Srikanth Madikeri got his Ph.D. in Computer Science and Engineering from Indian Institute of Technology Madras (India) in 2013. During his Ph.D., he worked on automatic speaker recognition and spoken keyword spotting. He is currently working as a Research Associate at Idiap Research Institute (Martigny, Switzerland) in the Speech Processing group. His current research interests include – Automatic Speech Recognition for low resource languages, Automatic Speaker Recognition and Speaker Diarization.
Automatic Speech Recognition for Low-Resource languages
This talk focuses on automatic speech recognition (ASR) systems for low-resource languages with applications to information retrieval.
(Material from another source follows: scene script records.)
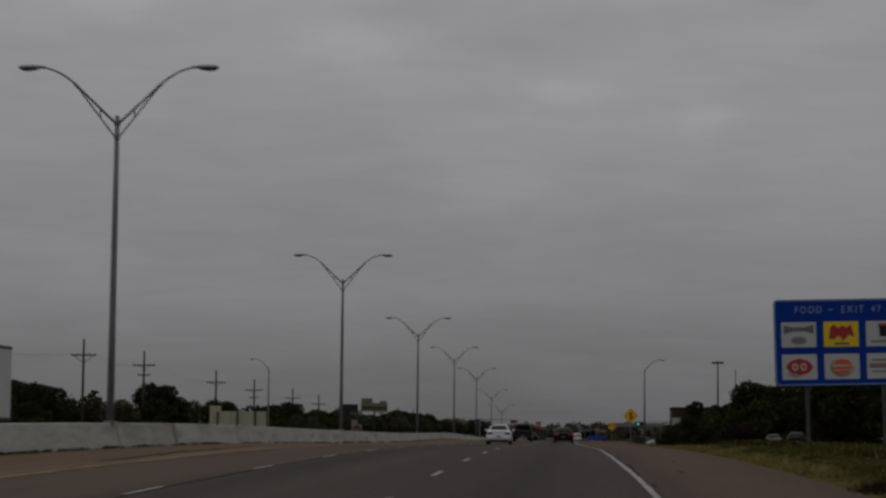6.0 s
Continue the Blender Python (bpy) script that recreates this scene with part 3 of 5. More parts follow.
# dark drips where the lane marks have been patched, and blots by the edge line
for x, y, half, ln in ((-1.82, 226.2, 0.09, 1.6), (1.78, 232.5, 0.06, 1.4), (1.78, 217.5, 0.06, 1.6), (2.36, 215.3, 0.045, 0.3), (-9.5, 51.0, 0.12, 2.0), (-10.1, 59.5, 0.10, 2.6),
                       (4.0, 59.5, 0.055, 3.0), (3.95, 44.5, 0.07, 3.5), (3.8, 30.5, 0.07, 4.0), (4.2, 52.0, 0.08, 3.0), (4.1, 63.0, 0.16, 2.0)):
    strip("tar_patch", lambda yy, x=x: x + 0.03 * math.sin(yy * 1.3), steps(y, y + ln, 0.25), half, 0.006, M["tar"], shoulder if x > 0 else (road if x > -5 else inner_shoulder), 0.7, x + y)
for k, y in enumerate((216.6, 160.0)):
    bm = bmesh.new()
    prev = None
    for u in steps(1.9, 4.6, 0.25):
        w = 0.012 + 0.02 * rnd.random()
        cur = [bm.verts.new((u, y + s * w + 0.1 * math.sin(u * 2), deck_z(u, y) + 0.005)) for s in (-1, 1)]
        if prev:
            bm.faces.new((prev[0], cur[0], cur[1], prev[1]))
        prev = cur
    part("cross_crack", bm, M["tar"], shoulder)

# low asphalt kerb along the outer shoulder, with a concrete drain inlet
kerb = thing("kerb", pose(0, 0, 0), "low pale concrete kerb between shoulder and grass", "kerb", kind="structure")
kerb_me = None
for k in range(22):
    y = 50 + 3.0 * k
    if kerb_me is None:
        kbm = box((-0.06, -1.49, -0.12), (0.08, 1.49, 0.03), 0.012)
        kerb_me = bpy.data.meshes.new("kerb_stone")
        kbm.to_mesh(kerb_me)
        kbm.free()
    kk = put("kerb_stone", kerb_me, M["pale_kerb"], kerb)
    kk.matrix_world = pose(lerp_table(EDGE, y) + 0.04, y, deck_z(4, y), slope(y))
inlet = thing("drain_inlet", pose(4.95, 64.5, grade(64.5), slope(64.5)), "pale concrete drain inlet slab set in the kerb", "drain inlet")
bm = box((-0.35, -1.2, -0.02), (0.95, 1.2, 0.12), 0.03)
part("slab", bm, M["concrete"], inlet)
# solid black plate stands in for the unlit hollow under the slab
part("throat", box((-0.36, -0.9, -0.14), (-0.30, 0.9, -0.02)), M["black"], inlet, "black plate for the dark inlet opening")

# ---------- median barrier ----------
barrier = thing("barrier", pose(0, 0, 0), "weathered pale concrete median barrier with stains", "concrete barrier", kind="structure")
SEG = 9.14
prof_pts = [(-0.28, 0), (-0.22, 0.25), (-0.16, 0.50), (-0.11, 0.735), (-0.09, 0.75), (0.09, 0.75), (0.11, 0.735), (0.16, 0.50), (0.22, 0.25), (0.28, 0)]
seg_me = None
for k in range(-4, 66):
    y = k * SEG + 5.0
    if seg_me is None:
        nn = 6
        sbm = loft([[(x, -SEG / 2 + 0.001 + (SEG - 0.002) * i / nn, z - 0.02) for x, z in prof_pts] for i in range(nn + 1)])
        bmesh.ops.recalc_face_normals(sbm, faces=sbm.faces[:])
        seg_me = bpy.data.meshes.new("barrier_segment")
        sbm.to_mesh(seg_me)
        sbm.free()
    s = put("barrier_segment", seg_me, M["concrete"], barrier)
    s.matrix_world = pose(-13.15, y, grade(y) + 0.070, slope(y))
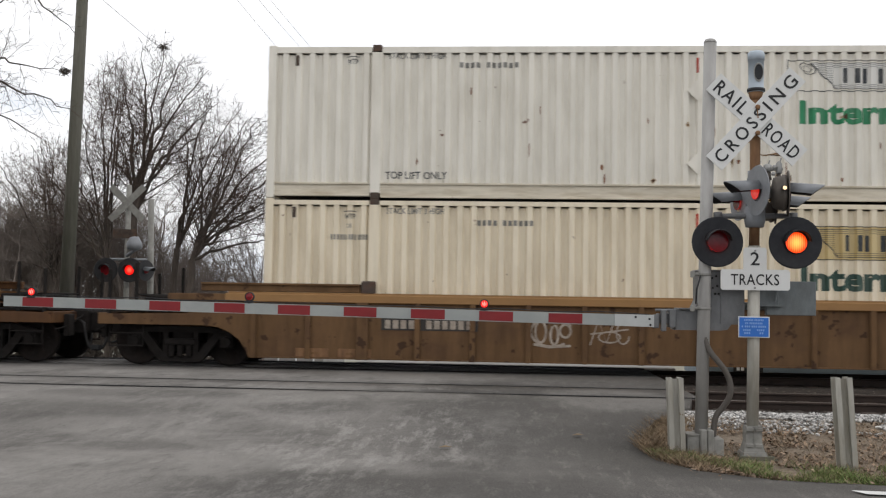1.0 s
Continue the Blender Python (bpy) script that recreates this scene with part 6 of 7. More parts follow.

A common approach to improve ASR system performance for low-resource ASR is to train multilingual acoustic models by pooling resources from multiple languages. In this talk, we present the challenges and benefits of different multilingual modeling with Lattice-Free Maximum Mutual Information (LF-MMI), the state-of-the-art technique for hybrid ASR systems. We also present an incremental semi-supervised learning approach applied to multi-genre speech recognition, a common task in the MATERIAL program. The simple approach helps avoid fast saturation of performance improvements when using large amounts of data for semi-supervised learning. Finally, we present Pkwrap, a Pytorch wrapper on Kaldi (among the most popular speech recognition toolkits), that helps combine the benefits of training acoustic models with Pytorch and Kaldi. The toolkit, now available at https://github.com/idiap/pkwrap, is intended to provide both fast prototyping benefits of Pytorch while using necessary functionalities from Kaldi (LF-MMI, parallel training, decoding, etc.).
The talk will take place on Monday March 8th 2021 at 13:00 CET, virtually on zoom https://cesnet.zoom.us/j/98589068121.